Lay a lid over the skillet, and turn off the heat. Leave for a minute or so, until frittata is moist and just done. (Alternatively, place pan under a hot broiler for a minute or so.)
Set whole burrata in the center of frittata. Drizzle with herb pesto. Pierce burrata with tip of a knife and spoon contents over frittata.
Cut frittata into wedges and serve directly from pan, garnished with basil leaves.
I love springtime pasta dishes loaded with vegetables. This version was creamy, rich, and absolutely delicious. Chopping the asparagus so that it could be completely incorporated throughout the pasta was genius.
This recipe was adapted from Ruth Rogers of River Café London: Thirty Years of Recipes and the Story of a Much-Loved Restaurant cookbook, via Food 52. I modified the proportions to use one pound of pasta. I also left the asparagus tips intact. Amazing!
coarse salt and freshly ground black pepper, to taste
14 to 16 ounces taglierini, tagliatelle, or pappardelle pasta
5 to 6 ounces Parmigiano Reggiano cheese, freshly grated
Trim or snap off the tough ends from the asparagus spears. Cut into 1-inch pieces; reserve tips in a separate bowl.
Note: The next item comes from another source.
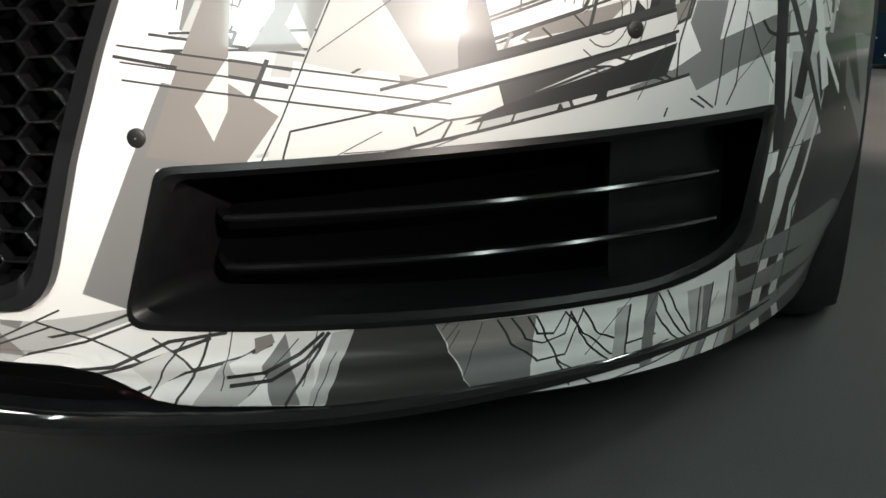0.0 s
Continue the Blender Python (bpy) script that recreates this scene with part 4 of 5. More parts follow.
WRAPART += stroke(K, [(0.878, 0.245), (0.910, 0.211), (0.946, 0.179), (0.891, 0.169), (0.819, 0.162)], 0.0019)
WRAPART.append((L, [(0.817, 0.238), (0.833, 0.239), (0.846, 0.179), (0.830, 0.176)]))
WRAPART += stroke(K, [(0.833, 0.239), (0.839, 0.209), (0.845, 0.178)], 0.0025)
WRAPART.append((G, [(0.852, 0.246), (0.866, 0.246), (0.884, 0.170), (0.869, 0.167)]))
WRAPART.append((L, [(0.908, 0.238), (0.932, 0.239), (0.952, 0.178), (0.949, 0.153), (0.927, 0.158), (0.935, 0.188)]))
WRAPART.append((G, [(0.932, 0.239), (0.947, 0.239), (0.965, 0.174), (0.959, 0.151), (0.949, 0.153), (0.953, 0.183)]))
WRAPART.append((L, [(0.969, 0.246), (0.977, 0.250), (1.002, 0.190), (1.001, 0.146), (0.984, 0.147), (0.987, 0.195)]))
WRAPART.append((T, [(0.977, 0.250), (1.011, 0.201), (1.024, 0.144), (1.001, 0.145), (1.003, 0.190)]))
WRAPART += stroke(K, [(0.946, 0.240), (0.965, 0.174), (0.959, 0.151)], 0.002)
WRAPART += stroke(K, [(0.970, 0.247), (0.989, 0.194), (0.984, 0.147)], 0.002)
WRAPART += stroke(K, [(0.927, 0.239), (0.945, 0.185), (0.932, 0.157)], 0.002)
WRAPART += stroke(K, [(0.973, 0.499), (0.984, 0.488), (1.001, 0.483), (1.123, 0.486), (1.520, 0.486)], 0.0038)
WRAPART.append((L, [(0.262, 0.246), (0.136, 0.269), (0.095, 0.231), (0.198, 0.210)]))
WRAPART.append((G, [(0.178, 0.259), (0.126, 0.269), (0.095, 0.229), (0.105, 0.227)]))
WRAPART.append((W, [(0.096, 0.267), (0.005, 0.271), (0.034, 0.231), (0.095, 0.229)]))
WRAPART.append((L, [(0.003, 0.228), (0.066, 0.273), (0.116, 0.273), (0.149, 0.230)]))
WRAPART.append((T, [(0.116, 0.273), (0.167, 0.273), (0.233, 0.228), (0.149, 0.230)]))
WRAPART += stroke(D, [(0.262, 0.257), (0.156, 0.222)], 0.002)
WRAPART += stroke(D, [(0.272, 0.273), (0.170, 0.229)], 0.002)
WRAPART += stroke(D, [(0.066, 0.273), (0.007, 0.228)], 0.002)
WRAPART += stroke(D, [(0.395, 0.636), (0.463, 0.615)], 0.0016)
WRAPART += stroke(D, [(0.396, 0.605), (0.463, 0.584)], 0.0016)
WRAPART += stroke(D, [(0.396, 0.575), (0.463, 0.553)], 0.0016)
WRAPART += stroke(D, [(0.396, 0.550), (0.464, 0.527)], 0.0016)
WRAPART += stroke(D, [(0.408, 0.656), (0.395, 0.532)], 0.0014)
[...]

Finely chop the 1-inch pieces of asparagus all together with 2 of the garlic cloves and the herbs in a food processor. (I chopped the garlic and herbs first and then added the asparagus.)
Bring the cream to a boil in a saucepan with the remaining 4 whole garlic cloves and simmer until the cloves are soft. Remove from the heat; discard the garlic.
Heat the olive oil and butter in a separate large pan and sauté half of the chopped asparagus for 5 minutes, stirring. (I used a 14-inch skillet.)
Add the rest of the chopped asparagus-herb mixture and the reserved asparagus tips, followed by the flavored cream. Bring to the boil, then reduce the heat and simmer until the cream begins to thicken, about 6 minutes. Season to taste. Remove from the heat and keep warm.
Cook the pasta in a generous amount of boiling salted water, then drain thoroughly.
Add to the sauce along with about half of the Parmesan and toss together.